The problem → Would you transcribe the listing that follows, character for character, and omit its images?

++++++++++

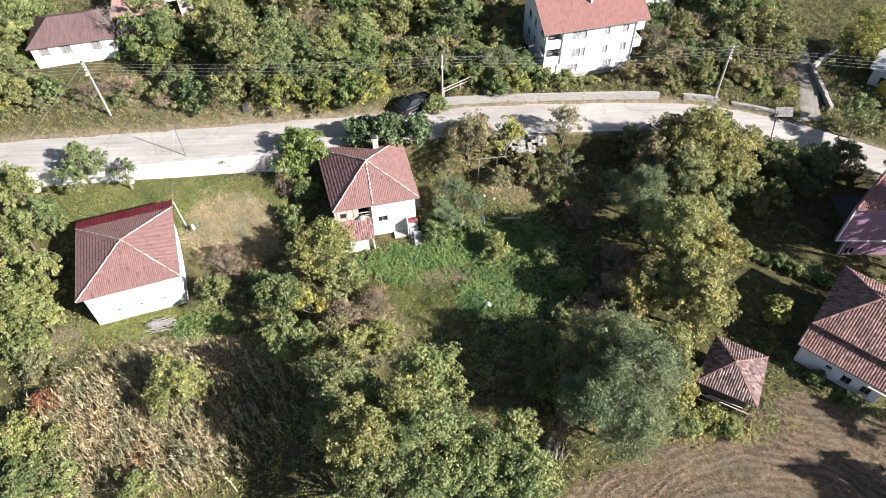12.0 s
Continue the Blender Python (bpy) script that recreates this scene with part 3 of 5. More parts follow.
def apartment_house():
    h = thing("apartment_house", pose(12.77, 44.9, 0, 0, 0, 12), "three-storey white house with an orange tile gable roof and balconies", "house", "village houses")
    W, D, z0, ze = 10.6, 7.2, 3.9, 10.75
    t = 0.25
    wins = [(2.95, 1.75, 9.15, 1.15, 3), (6.75, 0.68, 9.15, 1.05, 2), (8.88, 0.75, 9.12, 1.1, 2), (3.15, 1.05, 6.92, 1.12, 2), (4.32, 0.45, 6.92, 1.12, 1), (6.82, 0.66, 6.86, 1.04, 2), (8.98, 0.72, 6.82, 1.1, 2), (2.92, 1.2, 5.0, 1.05, 3), (7.2, 1.05, 5.0, 0.98, 3)]
    ops = [(a, a + w, s, s + k) for a, w, s, k, n in wins] + [(0.2, 1.75, 7.35, 8.4), (0.2, 1.75, 9.45, 10.45)] + [(1.0, 1.65, 4.6, 6.35)]
    part("wall", wall_with_openings(W, z0, ze, t, ops), PAINT_WHITE, h)
    for a, w, s, k, n in wins:
        window(h, pose(a, 0.0, s), w, k, surface_once("window_frame_grey", (0.62, 0.62, 0.62), (0.74, 0.74, 0.74)), n, glass=CURTAINED)
    part("door", box(1.02, 1.63, 0.1, 0.15, 4.6, 6.34), WHITE_PLASTIC, h)
    part("wall", box(0, W, D - t, D, z0, ze), PAINT_WHITE, h)
    part("wall", box(W - t, W, t + 0.004, D - t - 0.004, z0, ze), PAINT_WHITE, h)
    left_ops = [(1.3, 2.1, 9.3, 10.4), (3.1, 3.8, 9.3, 10.4), (1.3, 2.1, 7.1, 8.2), (3.1, 3.8, 7.1, 8.2), (1.3, 2.1, 5.0, 6.0), (4.9, 6.6, 9.45, 10.45), (4.9, 6.6, 7.35, 8.4)]
    w = part("wall", wall_with_openings(D - 2 * t - 0.01, z0, ze, t, left_ops), PAINT_WHITE, h)
    w.matrix_basis = pose(0, D - t - 0.005, 0, 0, 0, -90)
    for a, b, s, e in left_ops[:5]:
        window(h, pose(0, D - t - 0.005 - a, s, 0, 0, -90), b - a, e - s, surface_once("window_frame_grey", (0.50, 0.50, 0.50), (0.62, 0.62, 0.62)), 2)
    # open loggias at the corner
    for z in (7.0, 9.1):
        part("loggia_floor", box(t, 1.95, t, 2.2, z - 0.15, z), CONCRETE, h)
        # back wall greyer than the facade: the recess's shade is put into its colour
        part("loggia_wall", box(t + 0.01, 1.95, 2.2, 2.35, z, z + 2.0), surface_once("loggia_painted_shade", (0.55, 0.55, 0.54), (0.66, 0.66, 0.65)), h)
        part("loggia_wall", box(1.95, 2.1, t + 0.01, 2.35, z, z + 2.0), PAINT_WHITE, h)
        part("loggia_rail", box(t, 1.74, 0.10, 0.14, z + 0.95, z + 1.0), DARK_METAL, h)
        part("loggia_line", box(0.5, 1.3, 0.5, 0.9, z + 0.3, z + 0.75, bevel=0.06), OLD_WOOD, h)
    # balconies on the gable end
    for z in (6.9, 9.1):
        b = part("balcony", box(W + 0.002, W + 1.15, 0.4, 3.2, z - 0.16, z), CONCRETE, h)
        part("balcony_parapet", box(W + 1.05, W + 1.15, 0.4, 3.2, z + 0.002, z + 0.85), PAINT_WHITE, b)
        part("balcony_parapet", box(W + 0.002, W + 1.046, 0.4, 0.5, z + 0.002, z + 0.85), PAINT_WHITE, b)
        part("balcony_parapet", box(W + 0.002, W + 1.046, 3.1, 3.2, z + 0.002, z + 0.85), PAINT_WHITE, b)
    part("floor_slab", box(t, W - t, t, D - t, 6.6, 6.75), DARK_INSIDE, h)
    part("floor_slab", box(t, W - t, t, D - t, 8.7, 8.85), DARK_INSIDE, h)
    part("plinth", box(-0.03, W + 0.03, -0.04, -0.004, z0, 4.75), CONCRETE, h)
    part("drain_pipe", rod((10.45, -0.07, 4.6), (10.45, -0.07, 10.5), 0.045), GREY_SHEET, h)
    part("drain_pipe", rod((1.9, -0.07, 6.4), (1.9, -0.07, 10.5), 0.045), GREY_SHEET, h)
    # gable roof
    x0, x1, y0, y1, yr, zr = -0.55, W + 1.05, -0.75, D + 0.7, 3.3, 13.0
    a, b, c, d = (x0, y0, 10.85), (x1, y0, 10.85), (x1, yr, zr), (x0, yr, zr)
    e, f = (x1, y1, 10.9), (x0, y1, 10.9)
    tiled_roof(h, [(a, b, c, d), (e, f, d, c)], [(d, c)], TILE_NEW, TILE_NEW, pitch=0.2, high=0.004, lip=0.014)
    for s, xx in ((1, 0.0), (-1, W - t)):
        bm = bmesh.new()
        slab_pts = [(xx, 0.0, ze), (xx, D, ze), (xx, yr, zr - 0.16)]
        va = [bm.verts.new(p) for p in slab_pts]
        vb = [bm.verts.new((p[0] + t, p[1], p[2])) for p in slab_pts]
        bm.faces.new(va[::-1])
        bm.faces.new(vb)
        for i in range(3):
            bm.faces.new((va[i], va[(i + 1) % 3], vb[(i + 1) % 3], vb[i]))
        part("gable", bm, PAINT_WHITE, h)
    part("verge_board", box(x0 - 0.03, x0, y0, yr, 0, 0.16, m=Matrix.Translation((0, 0, 10.72)) @ Matrix.Shear("XZ", 4, (0, 0)) @ shear_y((zr - 10.85) / (yr - y0), y0)), OLD_WOOD, h)
    part("verge_board", box(x1, x1 + 0.03, y0, yr, 0, 0.16, m=Matrix.Translation((0, 0, 10.72)) @ shear_y((zr - 10.85) / (yr - y0), y0)), OLD_WOOD, h)
    c = part("chimney", box(5.45, 5.70, 1.80, 2.05, 11.9, 13.3, bevel=0.02), WHITEWASH, h)
    part("chimney_cap", box(5.40, 5.75, 1.75, 2.10, 13.304, 13.36), CONCRETE, c)
    c = part("chimney", box(8.0, 8.35, 3.6, 3.95, 12.3, 13.45, bevel=0.02), TILE_OLD, h)
    part("chimney_cap", box(7.95, 8.40, 3.55, 4.0, 13.454, 13.52), TILE_OLD, c)
    # solar water heater on the ridge
    s = thing("solar_water_heater", pose(12.77, 44.9, 0, 0, 0, 12) @ pose(6.3, 3.6, 12.9, 0, 0, 25), "solar water heater with white tank on a steel stand", "water heater")
    part("tank", rod((-0.55, 0.3, 1.65), (0.55, 0.3, 1.65), 0.27, sides=14), WHITE_PLASTIC, s)
    part("collector", box(-0.45, 0.45, -0.8, 0.25, -0.03, 0.03, m=pose(0, 0, 0.75, 40)), surface("black_absorber", (0.02, 0.02, 0.022), (0.04, 0.04, 0.045), 4, 0.7, 30), s)
    for x in (-0.5, 0.5):
        part("leg", rod((x, 0.3, -0.6), (x, 0.3, 1.45), 0.03), STEEL, s)
        part("leg", rod((x, -0.7, -0.6), (x, -0.7, 0.35), 0.03), STEEL, s)
    part("upright_tank", rod((0.0, 0.9, 0.3), (0.0, 0.9, 1.9), 0.28, sides=14), WHITE_PLASTIC, s)
    satellite_dish(pose(12.77, 44.9, 0, 0, 0, 12) @ pose(7.3, 2.5, 12.45, 0, 0, 20), 0.85, "grey satellite dish on a bracket on the tiled roof", surface("dull_grey_mesh", (0.16, 0.16, 0.16), (0.26, 0.26, 0.26), 5, 0.7, 30))
    return h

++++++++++

Response below →
12.0 s
Continue the Blender Python (bpy) script that recreates this scene with part 3 of 5. More parts follow.
def apartment_house():
    h = thing("apartment_house", pose(12.77, 44.9, 0, 0, 0, 12), "three-storey white house with an orange tile gable roof and balconies", "house", "village houses")
    W, D, z0, ze = 10.6, 7.2, 3.9, 10.75
    t = 0.25
    wins = [(2.95, 1.75, 9.15, 1.15, 3), (6.75, 0.68, 9.15, 1.05, 2), (8.88, 0.75, 9.12, 1.1, 2), (3.15, 1.05, 6.92, 1.12, 2), (4.32, 0.45, 6.92, 1.12, 1), (6.82, 0.66, 6.86, 1.04, 2), (8.98, 0.72, 6.82, 1.1, 2), (2.92, 1.2, 5.0, 1.05, 3), (7.2, 1.05, 5.0, 0.98, 3)]
    ops = [(a, a + w, s, s + k) for a, w, s, k, n in wins] + [(0.2, 1.75, 7.35, 8.4), (0.2, 1.75, 9.45, 10.45)] + [(1.0, 1.65, 4.6, 6.35)]
    part("wall", wall_with_openings(W, z0, ze, t, ops), PAINT_WHITE, h)
    for a, w, s, k, n in wins:
        window(h, pose(a, 0.0, s), w, k, surface_once("window_frame_grey", (0.62, 0.62, 0.62), (0.74, 0.74, 0.74)), n, glass=CURTAINED)
    part("door", box(1.02, 1.63, 0.1, 0.15, 4.6, 6.34), WHITE_PLASTIC, h)
    part("wall", box(0, W, D - t, D, z0, ze), PAINT_WHITE, h)
    part("wall", box(W - t, W, t + 0.004, D - t - 0.004, z0, ze), PAINT_WHITE, h)
    left_ops = [(1.3, 2.1, 9.3, 10.4), (3.1, 3.8, 9.3, 10.4), (1.3, 2.1, 7.1, 8.2), (3.1, 3.8, 7.1, 8.2), (1.3, 2.1, 5.0, 6.0), (4.9, 6.6, 9.45, 10.45), (4.9, 6.6, 7.35, 8.4)]
    w = part("wall", wall_with_openings(D - 2 * t - 0.01, z0, ze, t, left_ops), PAINT_WHITE, h)
    w.matrix_basis = pose(0, D - t - 0.005, 0, 0, 0, -90)
    for a, b, s, e in left_ops[:5]:
        window(h, pose(0, D - t - 0.005 - a, s, 0, 0, -90), b - a, e - s, surface_once("window_frame_grey", (0.50, 0.50, 0.50), (0.62, 0.62, 0.62)), 2)
    # open loggias at the corner
    for z in (7.0, 9.1):
        part("loggia_floor", box(t, 1.95, t, 2.2, z - 0.15, z), CONCRETE, h)
        # back wall greyer than the facade: the recess's shade is put into its colour
        part("loggia_wall", box(t + 0.01, 1.95, 2.2, 2.35, z, z + 2.0), surface_once("loggia_painted_shade", (0.55, 0.55, 0.54), (0.66, 0.66, 0.65)), h)
        part("loggia_wall", box(1.95, 2.1, t + 0.01, 2.35, z, z + 2.0), PAINT_WHITE, h)
        part("loggia_rail", box(t, 1.74, 0.10, 0.14, z + 0.95, z + 1.0), DARK_METAL, h)
        part("loggia_line", box(0.5, 1.3, 0.5, 0.9, z + 0.3, z + 0.75, bevel=0.06), OLD_WOOD, h)
    # balconies on the gable end
    for z in (6.9, 9.1):
        b = part("balcony", box(W + 0.002, W + 1.15, 0.4, 3.2, z - 0.16, z), CONCRETE, h)
        part("balcony_parapet", box(W + 1.05, W + 1.15, 0.4, 3.2, z + 0.002, z + 0.85), PAINT_WHITE, b)
        part("balcony_parapet", box(W + 0.002, W + 1.046, 0.4, 0.5, z + 0.002, z + 0.85), PAINT_WHITE, b)
        part("balcony_parapet", box(W + 0.002, W + 1.046, 3.1, 3.2, z + 0.002, z + 0.85), PAINT_WHITE, b)
    part("floor_slab", box(t, W - t, t, D - t, 6.6, 6.75), DARK_INSIDE, h)
    part("floor_slab", box(t, W - t, t, D - t, 8.7, 8.85), DARK_INSIDE, h)
    part("plinth", box(-0.03, W + 0.03, -0.04, -0.004, z0, 4.75), CONCRETE, h)
    part("drain_pipe", rod((10.45, -0.07, 4.6), (10.45, -0.07, 10.5), 0.045), GREY_SHEET, h)
    part("drain_pipe", rod((1.9, -0.07, 6.4), (1.9, -0.07, 10.5), 0.045), GREY_SHEET, h)
    # gable roof
    x0, x1, y0, y1, yr, zr = -0.55, W + 1.05, -0.75, D + 0.7, 3.3, 13.0
    a, b, c, d = (x0, y0, 10.85), (x1, y0, 10.85), (x1, yr, zr), (x0, yr, zr)
    e, f = (x1, y1, 10.9), (x0, y1, 10.9)
    tiled_roof(h, [(a, b, c, d), (e, f, d, c)], [(d, c)], TILE_NEW, TILE_NEW, pitch=0.2, high=0.004, lip=0.014)
    for s, xx in ((1, 0.0), (-1, W - t)):
        bm = bmesh.new()
        slab_pts = [(xx, 0.0, ze), (xx, D, ze), (xx, yr, zr - 0.16)]
        va = [bm.verts.new(p) for p in slab_pts]
        vb = [bm.verts.new((p[0] + t, p[1], p[2])) for p in slab_pts]
        bm.faces.new(va[::-1])
        bm.faces.new(vb)
        for i in range(3):
            bm.faces.new((va[i], va[(i + 1) % 3], vb[(i + 1) % 3], vb[i]))
        part("gable", bm, PAINT_WHITE, h)
    part("verge_board", box(x0 - 0.03, x0, y0, yr, 0, 0.16, m=Matrix.Translation((0, 0, 10.72)) @ Matrix.Shear("XZ", 4, (0, 0)) @ shear_y((zr - 10.85) / (yr - y0), y0)), OLD_WOOD, h)
    part("verge_board", box(x1, x1 + 0.03, y0, yr, 0, 0.16, m=Matrix.Translation((0, 0, 10.72)) @ shear_y((zr - 10.85) / (yr - y0), y0)), OLD_WOOD, h)
    c = part("chimney", box(5.45, 5.70, 1.80, 2.05, 11.9, 13.3, bevel=0.02), WHITEWASH, h)
    part("chimney_cap", box(5.40, 5.75, 1.75, 2.10, 13.304, 13.36), CONCRETE, c)
    c = part("chimney", box(8.0, 8.35, 3.6, 3.95, 12.3, 13.45, bevel=0.02), TILE_OLD, h)
    part("chimney_cap", box(7.95, 8.40, 3.55, 4.0, 13.454, 13.52), TILE_OLD, c)
    # solar water heater on the ridge
    s = thing("solar_water_heater", pose(12.77, 44.9, 0, 0, 0, 12) @ pose(6.3, 3.6, 12.9, 0, 0, 25), "solar water heater with white tank on a steel stand", "water heater")
    part("tank", rod((-0.55, 0.3, 1.65), (0.55, 0.3, 1.65), 0.27, sides=14), WHITE_PLASTIC, s)
    part("collector", box(-0.45, 0.45, -0.8, 0.25, -0.03, 0.03, m=pose(0, 0, 0.75, 40)), surface("black_absorber", (0.02, 0.02, 0.022), (0.04, 0.04, 0.045), 4, 0.7, 30), s)
    for x in (-0.5, 0.5):
        part("leg", rod((x, 0.3, -0.6), (x, 0.3, 1.45), 0.03), STEEL, s)
        part("leg", rod((x, -0.7, -0.6), (x, -0.7, 0.35), 0.03), STEEL, s)
    part("upright_tank", rod((0.0, 0.9, 0.3), (0.0, 0.9, 1.9), 0.28, sides=14), WHITE_PLASTIC, s)
    satellite_dish(pose(12.77, 44.9, 0, 0, 0, 12) @ pose(7.3, 2.5, 12.45, 0, 0, 20), 0.85, "grey satellite dish on a bracket on the tiled roof", surface("dull_grey_mesh", (0.16, 0.16, 0.16), (0.26, 0.26, 0.26), 5, 0.7, 30))
    return h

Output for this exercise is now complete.